Was aus den Quellen dicht beschrieben werden kann und wird, ist die Geschichte des Reichskolonialamts, an dessen Reform Schnee maßgeblich beteiligt war, sowie die berufliche und publizistische Arbeit Schnees und deren Einbettung in die kolonial- und verwaltungspolitischen Umstände. Bis zum Ende des Ersten Weltkriegs, als Schnee als depossedierter Gouverneur von Deutsch-Ostafrika nach Berlin zurückkehrte, wird seine Karriere auf 450 Seiten minutiös nachgezeichnet. Die knapp 30 noch folgenden Jahre als Gesicht des deutschen Kolonialrevisionismus fallen demgegenüber mit ca. 40 Seiten knapp aus – Kolonialismus ohne Kolonien ist über Diskurse schwerer zu rekonstruieren als der reale zuvor durch Verwaltungs- und Nachlassakten.
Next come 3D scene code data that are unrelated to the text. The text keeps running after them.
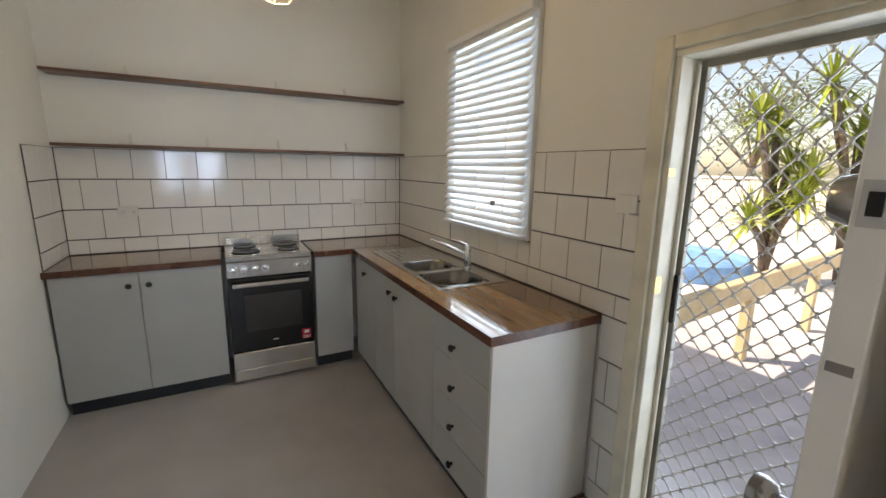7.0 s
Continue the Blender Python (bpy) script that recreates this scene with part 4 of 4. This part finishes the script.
def blade(bm, base, way, length, width, droop):
    """A long tapering leaf that bends down."""
    way = Vector(way).normalized()
    side = way.cross(Vector((0, 0, 1)))
    side = side.normalized() if side.length > 0.01 else Vector((1, 0, 0))
    pts, n = [], 4
    for i in range(n + 1):
        t = i / n
        p = Vector(base) + way * length * t - Vector((0, 0, 1)) * droop * t * t * length
        w = width * (1 - t) ** 0.7 * (0.55 + 0.9 * t if t < 0.5 else 1.0)
        pts.append((bm.verts.new(p - side * w / 2), bm.verts.new(p - side * 0.0 + Vector((0, 0, -0.12 * w))), bm.verts.new(p + side * w / 2)))
    for a, b in zip(pts, pts[1:]):
        bm.faces.new((a[0], a[1], b[1], b[0]))
        bm.faces.new((a[1], a[2], b[2], b[1]))


def yucca(x, y, h, heads, material, label):
    rnd = random.Random(int(100 * h + 7 * heads))
    t = thing("yucca_tree", (x, y, -0.25), label, "tree")
    trunk, crown = bm_new(), bm_new()
    for k in range(heads):
        a = 2 * math.pi * k / heads + rnd.uniform(-0.3, 0.3)
        tip = (x + 0.45 * math.cos(a) * rnd.uniform(0.5, 1.3), y + 0.45 * math.sin(a) * rnd.uniform(0.5, 1.3), h * (0.25 + 0.75 * (k + rnd.random()) / heads))
        tube(trunk, smooth_path([(x, y, -0.28), (x + 0.3 * (tip[0] - x), y + 0.3 * (tip[1] - y), tip[2] * 0.5), tip], 4), 0.06, 8)
        for j in range(60):
            b, e = rnd.uniform(0, 2 * math.pi), rnd.uniform(-0.5, 1.4)
            blade(crown, tip, (math.cos(b) * math.cos(e), math.sin(b) * math.cos(e), math.sin(e)), rnd.uniform(0.55, 0.95), 0.07, rnd.uniform(0.05, 0.5))
    part("trunk", trunk, BARK, t, smooth=True)
    part("crown", crown, material, t, "long pointed green leaves")
    return t


yucca(-6.6, -7.15, 2.6, 8, LEAF, "tall green yucca with long pointed leaves by the yard")
yucca(-7.3, -6.4, 2.9, 8, LEAF, "tall green yucca with long pointed leaves by the yard")


def bush_tree(x, y, h, seed):
    """A tree with limbs and a crown of many small leaf clumps."""
    rnd = random.Random(seed)
    t = thing("tree", (x, y, -0.3), "grey-green leafy tree behind the fence", "tree", group="trees behind the fence")
    trunk, crown = bm_new(), bm_new()
    tube(trunk, smooth_path([(x, y, -0.35), (x + 0.1, y, h * 0.3), (x, y + 0.2, h * 0.62)], 4), 0.16, 8)
    for k in range(7):
        a = rnd.uniform(0, 6.28)
        r = rnd.uniform(0.4, 0.35 * h)
        tip = Vector((x + r * math.cos(a), y + r * math.sin(a), h * rnd.uniform(0.5, 0.95)))
        tube(trunk, smooth_path([(x, y, h * 0.3), ((x + tip.x) / 2, (y + tip.y) / 2, tip.z * 0.75), tip], 4), 0.05, 6)
        for j in range(170):
            p = tip + Vector((rnd.gauss(0, 0.16 * h), rnd.gauss(0, 0.16 * h), rnd.gauss(0, 0.11 * h)))
            d = Vector((rnd.uniform(-1, 1), rnd.uniform(-1, 1), rnd.uniform(-0.6, 0.6)))
            blade(crown, p, d, rnd.uniform(0.2, 0.42), 0.13, 0.3)
    part("trunk", trunk, BARK, t, smooth=True)
    part("crown", crown, DARKLEAF, t)


for i, (x, y, h) in enumerate(((-18, -20, 4.6), (-19, -13.5, 5.2), (-18, -8.5, 4.2), (-20, -3, 5.0), (-18.5, 2.5, 4.4))):
    bush_tree(x, y, h, 11 + i)

# ---- floorboards ----
floor = thing("floor", (2, -1.8, 0), "polished mixed red-brown hardwood strip floor", "floor", kind="structure")
rnd = random.Random(4)
BWID = 0.085
SHAPES = {}


def plank(x0, x1, y0, y1, parent):
    key = (round(x1 - x0, 3), round(y1 - y0, 3))
    if key not in SHAPES:
        bm = box(bm_new(), -key[0] / 2, key[0] / 2, -key[1] / 2, key[1] / 2, -0.02, 0.0)
        top_edges = [e for e in bm.edges if all(v.co.z > -0.001 for v in e.verts)]
        bmesh.ops.bevel(bm, geom=top_edges, offset=0.0006, segments=1, affect="EDGES")
        SHAPES[key] = mesh_of("plank", bm, FLOORWOOD)
    ob = new("plank", SHAPES[key])
    ob.parent = parent
    ob.location = ((x0 + x1) / 2 - 2, (y0 + y1) / 2 + 1.8, 0)
    return ob


y = -0.0005
while y > LY - 0.05:
    y2 = max(y - BWID, LY - 0.05)
    hall = y2 < HALL_N + 0.02 and y > HALL_S
    x_end = HALL_E if hall else LX + 0.001
    x = 0.0005
    first = True
    while x < x_end - 0.02:
        step = round(rnd.choice((1.5, 2.1, 2.7, 3.3, 3.9)) - (rnd.choice((0.9, 0.6, 0.3, 0.0)) if first else 0), 3)
        x2 = x_end if x + step > x_end - 0.35 else x + step
        plank(x + 0.0004, x2 - 0.0004, y2 + 0.0003, y - 0.0003 if y - y2 > 0.01 else y, floor)
        x, first = x2, False
    y = y2
nails = bm_new()
nr = random.Random(9)
row_y = -0.0005
while row_y > LY:
    for jx in (0.35, 0.80, 1.25, 1.70, 2.15, 2.60, 3.05, 3.50, 3.90):
        for dy in (0.02, 0.065):
            if nr.random() < 0.85:
                cx, cy = jx + nr.uniform(-0.012, 0.012), row_y - dy + nr.uniform(-0.004, 0.004)
                rr = nr.uniform(0.0022, 0.0036)
                vs = [nails.verts.new((cx + rr * math.cos(k * math.pi / 3), cy + rr * math.sin(k * math.pi / 3), 0.0006)) for k in range(6)]
                nails.faces.new(vs)
    row_y -= BWID
solid("nail_heads", nails, SUBFLOOR, "rows of dark filled nail heads in the floorboards", "nail heads", kind="stuff")
structure("floor_side_room", [(LX + 0.08, HALL_E, HALL_N + 0.021, 0, -0.1, 0.0)], SHELFWOOD, "dark boards in the room beside the hall")

# ---- wall tiles ----
TP = 0.187
ROWS = [(CT, 1.0), (1.0, 1.194), (1.194, 1.39), (1.39, 1.586)]
LOWER = [(0.0, 0.105), (0.105, 0.304), (0.304, 0.503), (0.503, 0.702), (0.702, CT)]
TILES = {}


def wall_tile(wid, hei, m, parent):
    key = (round(wid, 3), round(hei, 3))
    if key[0] < 0.012 or key[1] < 0.012:
        return
    if key not in TILES:
        bm = box(bm_new(), -key[0] / 2, key[0] / 2, -key[1] / 2, key[1] / 2, 0, 0.0065)
        edges = [e for e in bm.edges if all(v.co.z > 0.006 for v in e.verts)]
        bmesh.ops.bevel(bm, geom=edges, offset=0.0015, segments=1, affect="EDGES")
        glazed = set(bm.faces)
        box(bm, -key[0] / 2 - 0.0018, key[0] / 2 + 0.0018, -key[1] / 2 + 0.001, key[1] / 2 - 0.001, 0, 0.0042)
        for f in bm.faces:
            f.material_index = 0 if f in glazed else 1
        TILES[key] = mesh_of("tile", bm, TILE)
        TILES[key].materials.append(LIGHTGROUT)
    ob = new("tile", TILES[key])
    ob.parent = parent
    ob.matrix_basis = ROOTS[parent].inverted() @ m
    return ob


def courses(start, end, joint, rows):
    """Running bond from start to end: joint lies on a joint of the odd courses."""
    for r, (z0, z1) in enumerate(rows):
        at = joint + (0 if r % 2 else TP / 2)
        u = at - math.ceil((at - start) / TP) * TP
        while u < end:
            a, b = max(u, start), min(u + TP, end)
            u += TP
            if b - start < 0.03:
                continue
            a = start if a - start < 0.03 else a
            if end - b < 0.03:
                b, u = end, end
            yield a, b, z0, z1


ts = thing("tiles_south", (1.17, KS, CT), "white glazed wall tiles with dark grout behind the stove", "wall tiles", kind="structure")
part("grout", box(bm_new(), 0.004, KX, KS, KS + 0.004, CT - 0.05, 1.586), GROUT, ts)
for a1, b1, c0, c1 in courses(0.0125, KX - 0.012, 0.048, ROWS):
    wall_tile(b1 - a1 - 0.0036, c1 - c0 - 0.007, pose((a1 + b1) / 2, KS + 0.004, (c0 + c1) / 2, 90, 0, 180), ts)
tw = thing("tiles_west", (0, -6.0, CT), "white glazed wall tiles with dark grout around the kitchen window", "wall tiles", kind="structure")
TY0, TY1 = KS + 0.012, DOOR_S - 0.057
KA, KB, KC = KW_S - 0.032, KW_N + 0.032, KW_Z0 - 0.032
bm = bm_new()
box(bm, 0.0, 0.004, TY0, TY1, CT - 0.05, KC)
box(bm, 0.0, 0.004, TY0, KA, KC, 1.586)
box(bm, 0.0, 0.004, KB, TY1, KC, 1.586)
box(bm, 0.0, 0.004, WEND + 0.012, TY1, 0.0, CT - 0.05)
part("grout", bm, GROUT, tw)


def west_tile(u, z):
    return pose(0.004, u, z, 90, 0, 90)


for a, b, z0, z1 in courses(TY0, TY1, -4.895, ROWS):
    pieces = [(a, b, z0, z1)]
    if z1 > KC and b > KA and a < KB:
        pieces = []
        if a < KA:
            pieces.append((a, KA, z0, z1))
        if b > KB:
            pieces.append((KB, b, z0, z1))
        if z0 < KC - 0.015:
            pieces.append((max(a, KA), min(b, KB), z0, KC))
    for a1, b1, c0, c1 in pieces:
        if b1 - a1 > 0.015:
            wall_tile(b1 - a1 - 0.0036, c1 - c0 - 0.007, west_tile((a1 + b1) / 2, (c0 + c1) / 2), tw)
for r, (z0, z1) in enumerate(LOWER):
    cut = TY1 - (0.075 if r % 2 else 0.13)
    for a1, b1 in ((WEND + 0.013, cut), (cut, TY1)):
        wall_tile(b1 - a1 - 0.0036, z1 - z0 - 0.007, west_tile((a1 + b1) / 2, (z0 + z1) / 2), tw)
te = thing("tiles_east", (KX, -6.95, CT), "white glazed wall tiles beside the kitchen bench end", "wall tiles", kind="structure")
part("grout", box(bm_new(), KX - 0.004, KX, KS + 0.004, -6.695, CT - 0.05, 1.586), GROUT, te)
for a1, b1, c0, c1 in courses(KS + 0.012, -6.69, -6.69, ROWS):
    wall_tile(b1 - a1 - 0.0036, c1 - c0 - 0.007, pose(KX - 0.004, (a1 + b1) / 2, (c0 + c1) / 2, 90, 0, -90), te)
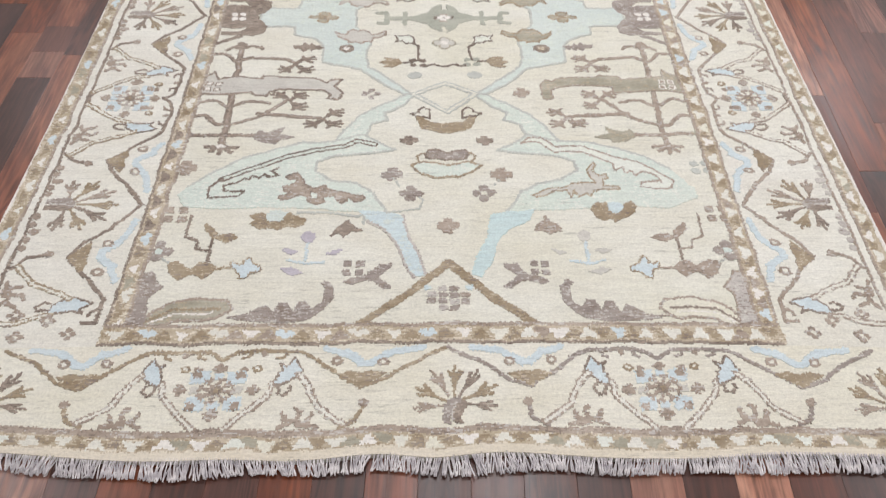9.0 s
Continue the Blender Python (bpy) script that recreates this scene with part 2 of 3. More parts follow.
def window_of(u0, v0, u1, v1):
    i0, i1 = int((u0 / 1000 + NU * KNOT / 2) / KNOT) - 2, int((u1 / 1000 + NU * KNOT / 2) / KNOT) + 3
    j0, j1 = int((v0 / 1000 + NV * KNOT / 2) / KNOT) - 2, int((v1 / 1000 + NV * KNOT / 2) / KNOT) + 3
    return slice(max(j0, 0), max(min(j1, NV), 0)), slice(max(i0, 0), max(min(i1, NU), 0))


def tie(part_of, dye, mask):
    OWNER[part_of][mask] = len(MOTIFS) - 1
    DYE[part_of][mask] = DYE_NAMES.index(dye)


def fill(pts, dye):
    p = np.array(pts, float)
    part_of = window_of(*p.min(0), *p.max(0))
    x, y = CU[part_of], CV[part_of]
    inside = np.zeros(x.shape, bool)
    for (ax, ay), (bx, by) in zip(p, np.roll(p, -1, 0)):
        if ay != by:
            inside ^= ((ay > y) != (by > y)) & (x < (bx - ax) * (y - ay) / (by - ay) + ax)
    tie(part_of, dye, inside)


def stroke(pts, width, dye, closed=False):
    p = np.array(list(pts) + ([pts[0]] if closed else []), float)
    for a, b in zip(p[:-1], p[1:]):
        lo, hi = np.minimum(a, b) - width, np.maximum(a, b) + width
        part_of = window_of(*lo, *hi)
        x, y = CU[part_of], CV[part_of]
        d = b - a
        k = np.clip(((x - a[0]) * d[0] + (y - a[1]) * d[1]) / max(d @ d, 1e-9), 0, 1)
        tie(part_of, dye, (x - a[0] - k * d[0]) ** 2 + (y - a[1] - k * d[1]) ** 2 < (width / 2) ** 2)


def oval(cu, cv, ru, rv, dye):
    part_of = window_of(cu - ru, cv - rv, cu + ru, cv + rv)
    tie(part_of, dye, ((CU[part_of] - cu) / ru) ** 2 + ((CV[part_of] - cv) / rv) ** 2 < 1)


class Drawn:
    """Draws into one place of the chart: mirrored by (su, sv), shifted to (ou, ov), turned so that its own axes suit a border."""

    def __init__(self, su=1, sv=1, ou=0, ov=0, place=None):
        self.su, self.sv, self.ou, self.ov, self.place = su, sv, ou, ov, place

    def at(self, p):
        if self.place:
            return self.place(*p)
        return (self.su * (p[0] + self.ou), self.sv * (p[1] + self.ov))

    def fill(self, pts, dye, edge=None, width=6):
        q = [self.at(p) for p in pts]
        fill(q, dye)
        if edge:
            stroke(q, width, edge, True)

    def line(self, pts, width, dye):
        stroke([self.at(p) for p in pts], width, dye)

    def oval(self, u, v, ru, rv, dye):
        self.fill([(u + ru * math.cos(a), v + rv * math.sin(a)) for a in (k * math.tau / 14 for k in range(14))], dye)

    def block(self, u, v, du, dv, dye):
        self.fill([(u - du, v - dv), (u + du, v - dv), (u + du, v + dv), (u - du, v + dv)], dye)

    def moved(self, u, v):
        return Drawn(self.su, self.sv, self.ou + u, self.ov + v)


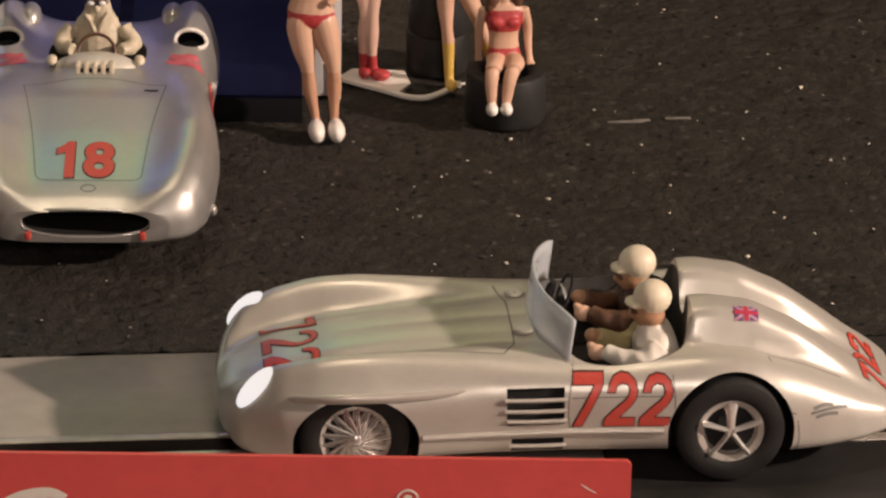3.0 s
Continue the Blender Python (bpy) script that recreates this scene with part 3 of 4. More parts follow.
def figures_mesh(text, w, h, shear, rim):
    """Broad painted figures 7 and 2 in a row, centred; rim widens every stroke."""
    bm = bmesh.new()
    step = w / (len(text) - 0.10)
    for k, c in enumerate(text):
        pts = [(x * step * 0.90 + k * step - w / 2, (y - 0.5) * h) for x, y in (SEVEN if c == "7" else TWO)]
        bm.faces.new([bm.verts.new((p.x + shear * p.y, p.y, 0)) for p in grown(pts, rim)])
    bmesh.ops.triangulate(bm, faces=bm.faces)
    bmesh.ops.subdivide_edges(bm, edges=[e for e in bm.edges if e.calc_length() > 3 * MM], cuts=2)
    return bm


def number_on(car, body, text, w, h, place, bold, shear=0.0, thin=0.0, name="race_number", label="red race number with a dark outline"):
    def make(rim, fat):
        if text == "1":
            return one_mesh(w + 2 * rim, h + 2 * rim, 0)
        if text == "8":
            return text_mesh(text, w + 2 * rim, h + 2 * rim, bold + fat, shear)
        return figures_mesh(text, w, h, shear, rim - thin)
    part(name, wrap(make(0.24 * MM, 0.012), body, place, 0.00010), "outline", car, label, smooth=0)
    part(name, wrap(make(0.0, 0.0), body, place, 0.00020), "number_red", car, label, smooth=0)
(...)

Hier liegt ein Ansatz für künftige Studien, die das hier über Schnee Aufbereitete mit anderen Biographien vom Schlage des Herzogs von Mecklenburg und anderen Kolonialrevanchisten und -enthusiasten mit überseeischem und osteuropäischem Fokus ergänzen können. Denn Schnee war kein „Solivagus“, der Vergleich mit anderen colonial officials drängt sich vor den Perspektiven der Global- und Kolonialgeschichte geradezu auf. Und über die, für die in kolonial-praktischer Hinsicht eben doch nicht „platonische“ Zwischenkriegszeit mit so unterschiedlichen benchmarks wie von Klaus Hildebrand und Jürgen Zimmerer vorgeschlagen, gibt es auch in international vergleichender Perspektive noch jede Menge Stoff.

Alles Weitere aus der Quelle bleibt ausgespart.